• _Goal of the exercise_: Quote the listing below in full and exactly as written, but omit every picture.

• _Information provided_:
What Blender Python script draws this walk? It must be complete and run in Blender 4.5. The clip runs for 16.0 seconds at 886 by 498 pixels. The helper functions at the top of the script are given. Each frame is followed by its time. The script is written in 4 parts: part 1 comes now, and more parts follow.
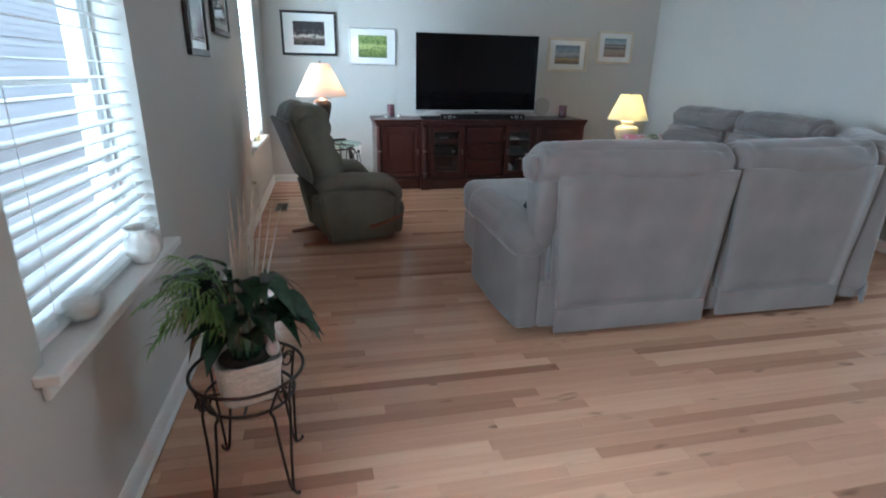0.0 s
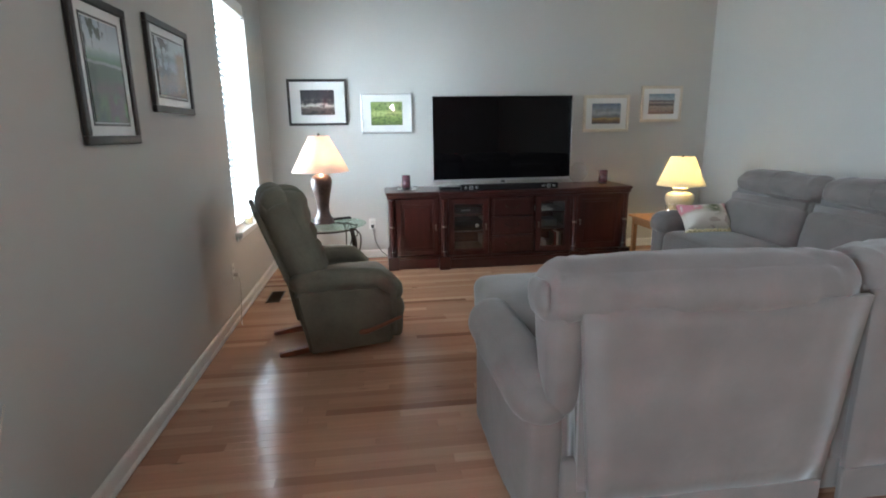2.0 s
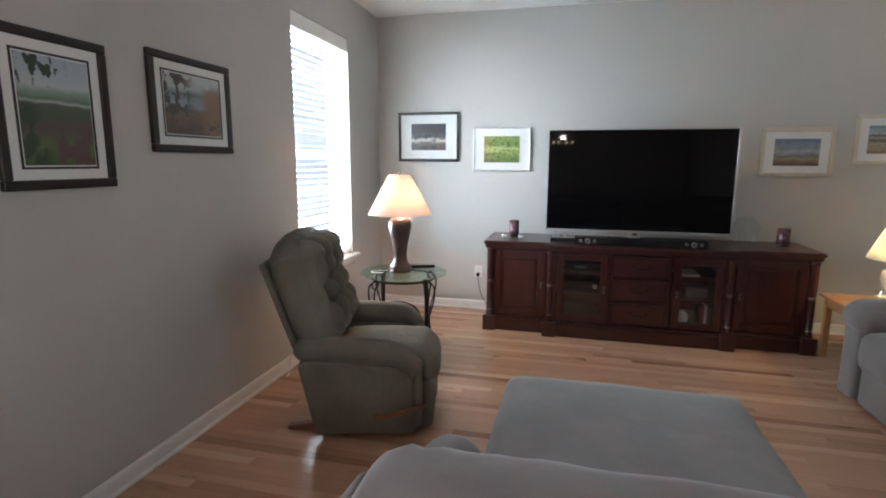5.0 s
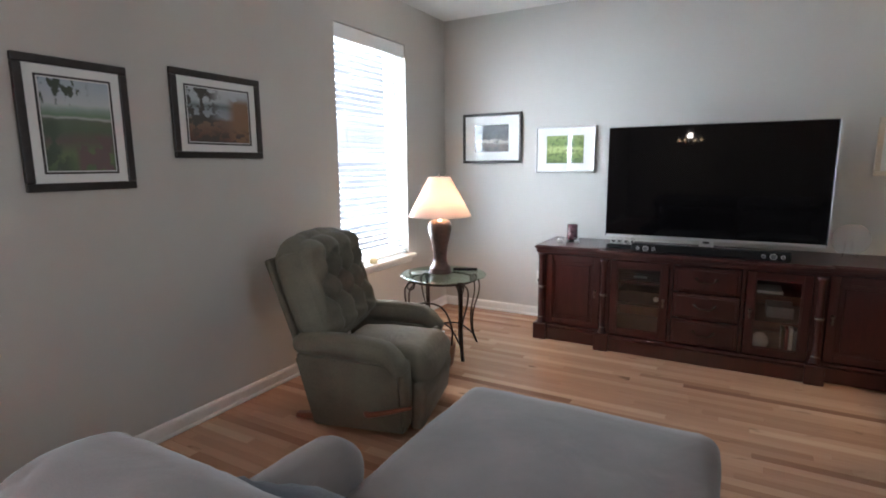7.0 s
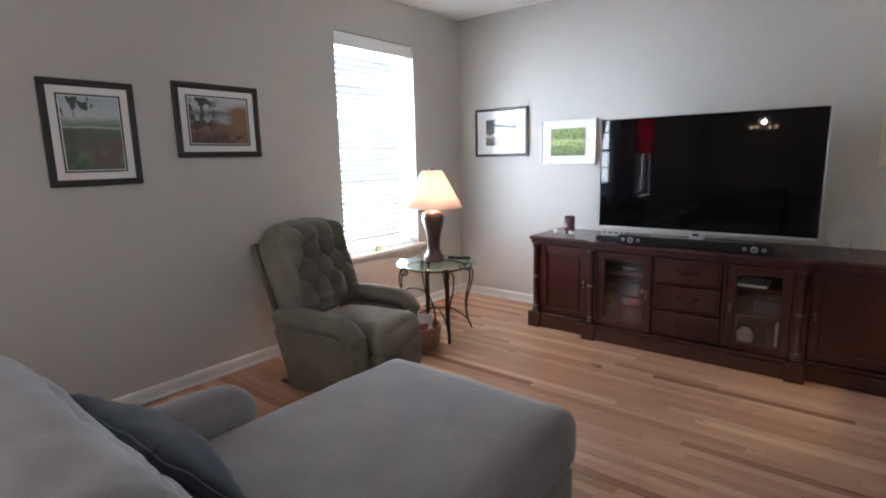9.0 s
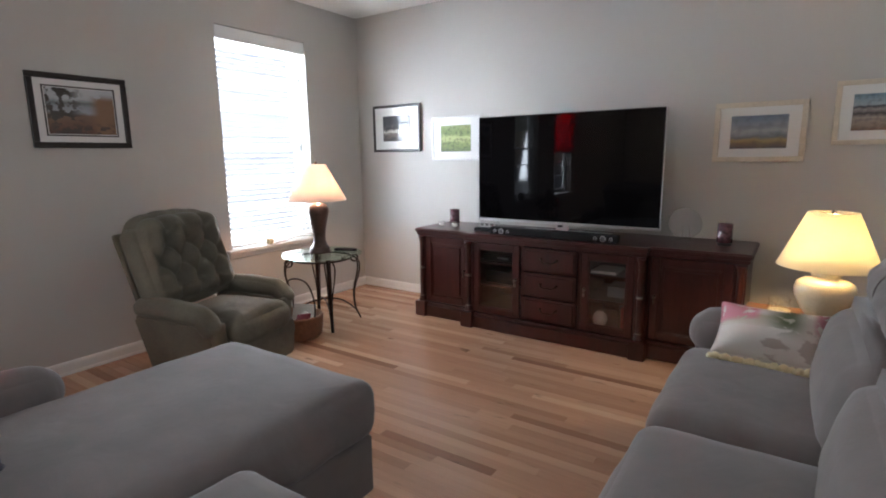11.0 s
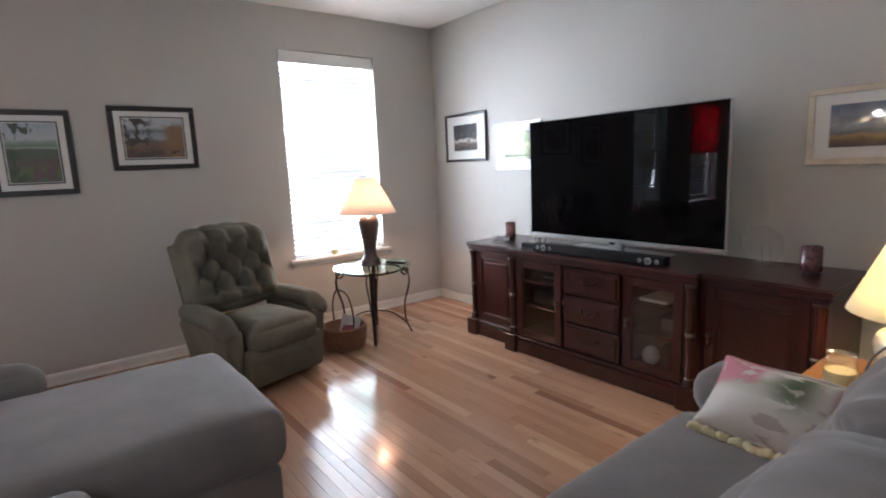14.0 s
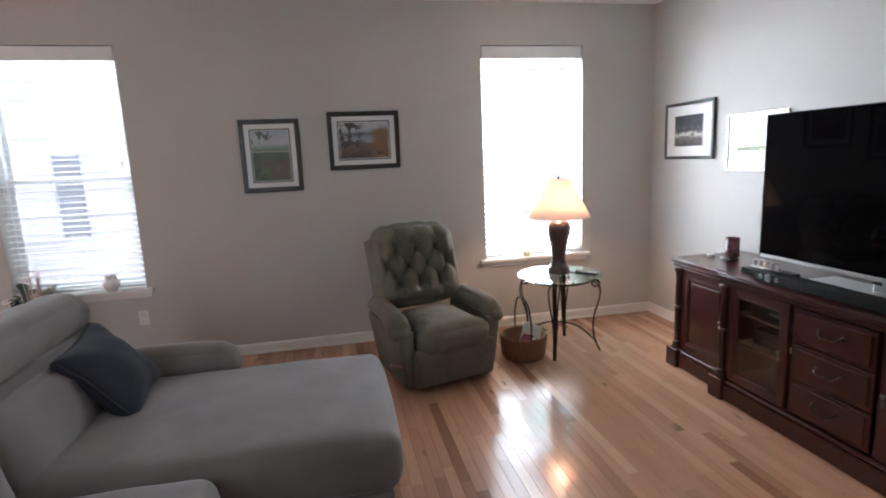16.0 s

• _Completed task_:
What Blender Python script draws this walk? It must be complete and run in Blender 4.5. The clip runs for 16.0 seconds at 886 by 498 pixels. The helper functions at the top of the script are given. Each frame is followed by its time. The script is written in 4 parts: part 1 comes now, and more parts follow.
0.0 s
2.0 s
5.0 s
7.0 s
9.0 s
11.0 s
14.0 s
16.0 s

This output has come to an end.